* begin *

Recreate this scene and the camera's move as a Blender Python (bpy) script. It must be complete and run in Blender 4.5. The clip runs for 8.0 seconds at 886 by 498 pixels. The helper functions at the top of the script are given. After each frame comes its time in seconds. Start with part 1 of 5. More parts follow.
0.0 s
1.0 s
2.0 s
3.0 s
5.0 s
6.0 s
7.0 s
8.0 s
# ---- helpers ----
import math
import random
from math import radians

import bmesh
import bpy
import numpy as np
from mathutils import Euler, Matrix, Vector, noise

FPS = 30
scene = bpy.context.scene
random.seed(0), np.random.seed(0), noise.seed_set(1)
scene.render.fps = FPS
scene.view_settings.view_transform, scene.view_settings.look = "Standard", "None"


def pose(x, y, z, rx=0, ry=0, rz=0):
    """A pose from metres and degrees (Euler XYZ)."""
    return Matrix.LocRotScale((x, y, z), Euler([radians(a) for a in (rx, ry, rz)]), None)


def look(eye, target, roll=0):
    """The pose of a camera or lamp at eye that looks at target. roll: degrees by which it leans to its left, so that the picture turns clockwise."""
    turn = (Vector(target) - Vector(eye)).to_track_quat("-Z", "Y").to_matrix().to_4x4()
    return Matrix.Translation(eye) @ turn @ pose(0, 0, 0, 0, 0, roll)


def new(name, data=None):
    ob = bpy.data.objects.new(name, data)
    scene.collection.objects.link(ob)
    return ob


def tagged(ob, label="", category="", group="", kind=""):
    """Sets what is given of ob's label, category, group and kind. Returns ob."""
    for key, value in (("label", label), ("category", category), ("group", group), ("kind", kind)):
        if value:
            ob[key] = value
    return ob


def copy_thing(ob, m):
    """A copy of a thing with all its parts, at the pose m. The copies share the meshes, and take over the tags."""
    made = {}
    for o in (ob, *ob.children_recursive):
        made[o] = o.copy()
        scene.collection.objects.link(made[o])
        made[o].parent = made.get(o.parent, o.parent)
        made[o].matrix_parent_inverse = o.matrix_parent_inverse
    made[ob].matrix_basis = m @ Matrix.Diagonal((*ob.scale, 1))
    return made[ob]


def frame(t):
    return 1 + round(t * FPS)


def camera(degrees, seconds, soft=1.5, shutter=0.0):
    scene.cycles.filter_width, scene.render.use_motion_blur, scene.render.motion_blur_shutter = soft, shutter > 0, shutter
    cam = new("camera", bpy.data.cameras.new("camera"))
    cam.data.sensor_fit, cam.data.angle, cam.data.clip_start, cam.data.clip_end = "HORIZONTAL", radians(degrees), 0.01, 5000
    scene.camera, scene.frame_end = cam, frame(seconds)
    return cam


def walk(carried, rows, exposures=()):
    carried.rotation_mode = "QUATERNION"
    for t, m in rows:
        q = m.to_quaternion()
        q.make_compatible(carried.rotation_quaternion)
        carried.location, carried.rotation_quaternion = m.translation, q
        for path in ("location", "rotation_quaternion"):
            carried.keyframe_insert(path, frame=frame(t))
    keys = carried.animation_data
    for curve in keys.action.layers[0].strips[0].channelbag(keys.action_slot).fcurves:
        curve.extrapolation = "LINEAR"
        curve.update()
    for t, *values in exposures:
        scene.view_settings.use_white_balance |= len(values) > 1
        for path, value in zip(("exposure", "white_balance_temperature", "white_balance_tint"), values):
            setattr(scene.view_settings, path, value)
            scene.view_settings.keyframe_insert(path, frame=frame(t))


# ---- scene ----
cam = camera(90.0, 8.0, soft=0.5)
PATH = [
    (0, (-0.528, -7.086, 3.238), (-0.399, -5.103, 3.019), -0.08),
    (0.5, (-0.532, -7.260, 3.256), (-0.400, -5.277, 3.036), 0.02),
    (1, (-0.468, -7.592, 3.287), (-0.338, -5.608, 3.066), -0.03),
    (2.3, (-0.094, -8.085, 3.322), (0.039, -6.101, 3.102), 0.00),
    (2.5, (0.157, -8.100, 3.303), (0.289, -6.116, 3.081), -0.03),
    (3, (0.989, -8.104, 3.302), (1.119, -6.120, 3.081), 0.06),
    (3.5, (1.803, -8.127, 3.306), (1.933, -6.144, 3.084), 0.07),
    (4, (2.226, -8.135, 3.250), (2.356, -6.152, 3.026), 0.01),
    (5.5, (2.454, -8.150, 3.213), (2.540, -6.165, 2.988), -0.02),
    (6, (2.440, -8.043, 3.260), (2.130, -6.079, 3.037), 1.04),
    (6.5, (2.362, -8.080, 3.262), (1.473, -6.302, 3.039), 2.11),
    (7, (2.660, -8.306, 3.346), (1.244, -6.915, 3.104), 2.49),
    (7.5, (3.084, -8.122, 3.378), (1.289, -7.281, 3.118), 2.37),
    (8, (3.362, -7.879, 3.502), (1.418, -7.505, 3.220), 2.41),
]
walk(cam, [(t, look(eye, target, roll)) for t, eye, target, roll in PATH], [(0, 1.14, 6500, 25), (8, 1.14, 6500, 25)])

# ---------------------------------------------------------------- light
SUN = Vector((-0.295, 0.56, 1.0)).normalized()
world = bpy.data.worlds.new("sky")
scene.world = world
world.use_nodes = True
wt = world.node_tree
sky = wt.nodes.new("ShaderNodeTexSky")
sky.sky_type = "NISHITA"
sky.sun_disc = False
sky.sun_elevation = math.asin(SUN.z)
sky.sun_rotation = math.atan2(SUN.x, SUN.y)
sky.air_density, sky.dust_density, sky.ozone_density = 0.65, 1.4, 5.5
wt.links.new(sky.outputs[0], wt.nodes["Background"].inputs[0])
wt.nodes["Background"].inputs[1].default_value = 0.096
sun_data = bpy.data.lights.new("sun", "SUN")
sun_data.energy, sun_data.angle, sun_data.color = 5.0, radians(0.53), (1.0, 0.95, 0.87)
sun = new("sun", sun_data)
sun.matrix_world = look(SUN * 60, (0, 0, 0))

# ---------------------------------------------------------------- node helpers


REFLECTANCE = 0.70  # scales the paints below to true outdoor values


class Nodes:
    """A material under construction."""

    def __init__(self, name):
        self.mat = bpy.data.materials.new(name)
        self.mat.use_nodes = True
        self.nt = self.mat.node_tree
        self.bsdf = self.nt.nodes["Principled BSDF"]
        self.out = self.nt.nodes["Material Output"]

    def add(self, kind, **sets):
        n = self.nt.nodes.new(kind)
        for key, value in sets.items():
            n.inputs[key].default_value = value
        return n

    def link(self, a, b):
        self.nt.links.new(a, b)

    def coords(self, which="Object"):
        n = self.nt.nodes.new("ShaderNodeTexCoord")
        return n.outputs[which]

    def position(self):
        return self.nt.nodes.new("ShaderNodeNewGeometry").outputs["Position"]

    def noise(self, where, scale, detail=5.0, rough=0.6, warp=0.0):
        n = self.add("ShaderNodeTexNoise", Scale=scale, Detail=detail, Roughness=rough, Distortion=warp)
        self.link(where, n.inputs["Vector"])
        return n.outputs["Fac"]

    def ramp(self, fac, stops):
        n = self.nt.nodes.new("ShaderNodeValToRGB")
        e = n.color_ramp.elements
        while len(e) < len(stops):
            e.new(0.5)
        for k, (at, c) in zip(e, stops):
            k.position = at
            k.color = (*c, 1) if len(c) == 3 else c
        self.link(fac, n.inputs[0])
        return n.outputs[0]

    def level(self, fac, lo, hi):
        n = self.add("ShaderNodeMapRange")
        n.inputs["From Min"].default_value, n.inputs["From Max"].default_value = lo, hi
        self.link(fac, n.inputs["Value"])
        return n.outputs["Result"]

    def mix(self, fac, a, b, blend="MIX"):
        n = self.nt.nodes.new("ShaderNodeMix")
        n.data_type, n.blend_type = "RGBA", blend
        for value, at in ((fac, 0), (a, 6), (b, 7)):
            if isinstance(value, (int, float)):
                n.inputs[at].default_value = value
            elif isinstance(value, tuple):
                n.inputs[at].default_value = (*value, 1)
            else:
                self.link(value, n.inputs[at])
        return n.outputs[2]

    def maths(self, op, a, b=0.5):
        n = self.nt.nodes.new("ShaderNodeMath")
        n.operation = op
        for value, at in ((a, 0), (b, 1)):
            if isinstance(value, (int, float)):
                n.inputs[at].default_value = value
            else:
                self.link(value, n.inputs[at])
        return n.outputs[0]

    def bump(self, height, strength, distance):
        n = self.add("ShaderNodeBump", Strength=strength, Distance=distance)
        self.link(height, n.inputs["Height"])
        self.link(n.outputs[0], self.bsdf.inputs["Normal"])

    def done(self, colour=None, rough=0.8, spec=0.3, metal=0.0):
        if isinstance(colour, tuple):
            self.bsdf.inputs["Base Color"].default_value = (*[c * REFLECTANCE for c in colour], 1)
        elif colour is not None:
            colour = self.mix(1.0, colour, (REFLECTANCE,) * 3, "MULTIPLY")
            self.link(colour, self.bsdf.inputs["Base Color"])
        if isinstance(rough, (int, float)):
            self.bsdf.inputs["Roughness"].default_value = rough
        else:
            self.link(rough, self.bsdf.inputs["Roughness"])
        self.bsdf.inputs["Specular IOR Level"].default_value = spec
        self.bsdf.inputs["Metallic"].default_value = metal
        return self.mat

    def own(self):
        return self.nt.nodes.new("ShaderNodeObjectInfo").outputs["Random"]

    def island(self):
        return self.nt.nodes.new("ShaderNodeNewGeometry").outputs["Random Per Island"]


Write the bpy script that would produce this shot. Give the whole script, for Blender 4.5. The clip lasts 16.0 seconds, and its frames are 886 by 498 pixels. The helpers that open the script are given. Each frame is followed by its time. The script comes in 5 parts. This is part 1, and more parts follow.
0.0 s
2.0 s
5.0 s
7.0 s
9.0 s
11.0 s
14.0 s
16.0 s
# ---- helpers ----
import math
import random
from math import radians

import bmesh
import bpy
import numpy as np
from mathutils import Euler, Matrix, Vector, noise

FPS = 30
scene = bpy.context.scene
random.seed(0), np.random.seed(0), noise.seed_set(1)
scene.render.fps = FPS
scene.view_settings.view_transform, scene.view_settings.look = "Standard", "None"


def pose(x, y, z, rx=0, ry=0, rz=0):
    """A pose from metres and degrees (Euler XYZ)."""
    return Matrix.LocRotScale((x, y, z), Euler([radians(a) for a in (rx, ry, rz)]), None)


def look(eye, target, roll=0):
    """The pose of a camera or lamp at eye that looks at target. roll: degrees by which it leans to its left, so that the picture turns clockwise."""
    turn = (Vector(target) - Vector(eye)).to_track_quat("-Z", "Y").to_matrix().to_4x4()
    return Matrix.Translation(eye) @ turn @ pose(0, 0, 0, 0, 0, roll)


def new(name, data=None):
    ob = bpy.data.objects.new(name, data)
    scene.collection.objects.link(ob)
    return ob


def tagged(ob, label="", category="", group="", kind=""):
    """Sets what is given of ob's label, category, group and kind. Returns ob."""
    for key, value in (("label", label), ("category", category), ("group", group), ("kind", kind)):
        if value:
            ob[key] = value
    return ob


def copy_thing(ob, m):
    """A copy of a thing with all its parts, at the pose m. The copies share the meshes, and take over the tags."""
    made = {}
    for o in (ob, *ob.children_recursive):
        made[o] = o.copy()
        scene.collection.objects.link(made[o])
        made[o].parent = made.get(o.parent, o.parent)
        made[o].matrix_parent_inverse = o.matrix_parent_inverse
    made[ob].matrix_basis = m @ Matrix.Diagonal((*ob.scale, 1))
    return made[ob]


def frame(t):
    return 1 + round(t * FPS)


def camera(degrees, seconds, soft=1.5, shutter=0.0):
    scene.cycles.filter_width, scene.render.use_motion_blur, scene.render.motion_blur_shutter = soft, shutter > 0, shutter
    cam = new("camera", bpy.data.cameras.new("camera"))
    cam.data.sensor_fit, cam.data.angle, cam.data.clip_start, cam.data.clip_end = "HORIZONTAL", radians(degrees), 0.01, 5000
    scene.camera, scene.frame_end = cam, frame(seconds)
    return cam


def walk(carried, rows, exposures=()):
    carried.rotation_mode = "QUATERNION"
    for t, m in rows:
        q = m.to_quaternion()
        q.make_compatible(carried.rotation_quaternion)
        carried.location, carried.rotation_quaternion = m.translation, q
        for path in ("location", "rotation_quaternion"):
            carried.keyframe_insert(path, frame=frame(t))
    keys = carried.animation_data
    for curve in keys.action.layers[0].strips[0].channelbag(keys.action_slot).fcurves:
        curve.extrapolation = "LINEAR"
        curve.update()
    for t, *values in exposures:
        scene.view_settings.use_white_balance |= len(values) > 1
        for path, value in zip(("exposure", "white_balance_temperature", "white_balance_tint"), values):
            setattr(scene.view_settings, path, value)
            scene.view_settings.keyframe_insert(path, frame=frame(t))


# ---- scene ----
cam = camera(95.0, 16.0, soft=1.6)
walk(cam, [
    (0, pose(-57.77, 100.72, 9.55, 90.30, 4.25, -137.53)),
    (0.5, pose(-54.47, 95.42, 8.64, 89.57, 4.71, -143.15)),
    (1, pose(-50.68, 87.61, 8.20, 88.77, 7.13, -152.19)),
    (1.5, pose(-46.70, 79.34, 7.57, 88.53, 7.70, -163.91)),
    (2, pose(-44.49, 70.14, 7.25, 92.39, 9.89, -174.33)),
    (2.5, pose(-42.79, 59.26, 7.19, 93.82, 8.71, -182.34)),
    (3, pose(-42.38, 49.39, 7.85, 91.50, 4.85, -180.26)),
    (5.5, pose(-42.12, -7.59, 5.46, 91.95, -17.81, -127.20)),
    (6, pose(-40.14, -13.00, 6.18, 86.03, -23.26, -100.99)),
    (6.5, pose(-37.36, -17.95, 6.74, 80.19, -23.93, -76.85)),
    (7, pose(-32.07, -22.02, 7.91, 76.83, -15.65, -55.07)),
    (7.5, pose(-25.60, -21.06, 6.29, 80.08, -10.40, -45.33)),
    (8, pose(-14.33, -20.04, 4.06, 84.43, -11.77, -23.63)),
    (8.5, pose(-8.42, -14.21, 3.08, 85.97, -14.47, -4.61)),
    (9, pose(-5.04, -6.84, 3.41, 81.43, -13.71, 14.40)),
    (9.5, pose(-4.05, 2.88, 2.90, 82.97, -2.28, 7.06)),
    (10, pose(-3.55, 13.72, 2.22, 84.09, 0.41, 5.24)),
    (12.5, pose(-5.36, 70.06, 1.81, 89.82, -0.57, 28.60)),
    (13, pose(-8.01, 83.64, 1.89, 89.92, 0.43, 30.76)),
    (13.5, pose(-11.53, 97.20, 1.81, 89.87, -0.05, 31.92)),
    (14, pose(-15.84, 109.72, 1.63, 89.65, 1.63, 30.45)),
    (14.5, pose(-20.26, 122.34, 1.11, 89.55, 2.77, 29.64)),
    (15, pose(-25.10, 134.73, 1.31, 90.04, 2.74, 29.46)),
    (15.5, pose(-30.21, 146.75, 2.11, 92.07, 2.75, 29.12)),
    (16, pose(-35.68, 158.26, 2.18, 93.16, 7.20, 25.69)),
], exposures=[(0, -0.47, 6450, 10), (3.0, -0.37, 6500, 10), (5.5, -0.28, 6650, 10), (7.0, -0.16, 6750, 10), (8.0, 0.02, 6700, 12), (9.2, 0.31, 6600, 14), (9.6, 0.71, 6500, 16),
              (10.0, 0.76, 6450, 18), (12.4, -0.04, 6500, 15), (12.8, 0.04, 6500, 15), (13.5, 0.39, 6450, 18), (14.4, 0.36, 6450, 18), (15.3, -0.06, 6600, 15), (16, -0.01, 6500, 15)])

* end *

Task objective:
Show each line of the data that contains the string "pixels".

Exercise response:
Recreate this scene and the camera's move as a Blender Python (bpy) script. It must be complete and run in Blender 4.5. The clip runs for 8.0 seconds at 886 by 498 pixels. The helper functions at the top of the script are given. After each frame comes its time in seconds. Start with part 1 of 5. More parts follow.
Write the bpy script that would produce this shot. Give the whole script, for Blender 4.5. The clip lasts 16.0 seconds, and its frames are 886 by 498 pixels. The helpers that open the script are given. Each frame is followed by its time. The script comes in 5 parts. This is part 1, and more parts follow.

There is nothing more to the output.